FAQs about 3D Printed Airless Basketball
1. What’s the point of an airless basketball?
An airless basketball eliminates the need for inflation and avoids issues like deflation, inconsistent bounce, or punctures. It’s also a showcase of how structural design, rather than internal pressure, can deliver performance, making it ideal for prototyping, experimentation, and showcasing engineering innovation.
2. Will the NBA use airless balls?
Currently, no. While the NBA has acknowledged experimental airless prototypes like the Wilson Airless Gen1, these are not approved for official gameplay. The primary barriers are bounce consistency, weight regulation, and player feedback. However, such designs may influence future training or tech-driven formats.
3. Can I actually play basketball with a 3D printed airless ball?

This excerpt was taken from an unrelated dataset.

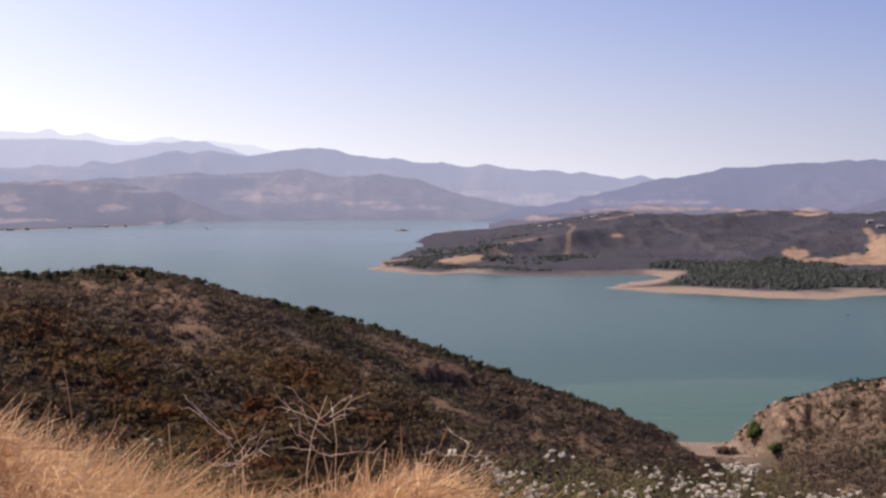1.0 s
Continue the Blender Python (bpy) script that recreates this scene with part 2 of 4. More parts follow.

Yes, to an extent. If printed with flexible materials and designed properly, the ball can handle recreational use. However, it won’t fully replicate the performance of a regulation ball in terms of weight, grip, or bounce.
4. What printer and material should I use?
A standard FDM printer with a direct drive extruder is ideal, paired with TPU filament for flexibility. If your printer isn’t compatible, services like Xmake can print it professionally with the right materials and settings.
5. Where can I find a 3D model to get started?
Free models are available on platforms like Thingiverse, Printables, or Cults3D. Look for designs labeled as “airless basketball” or “lattice ball,” and be sure they are marked as printable with flexible filament.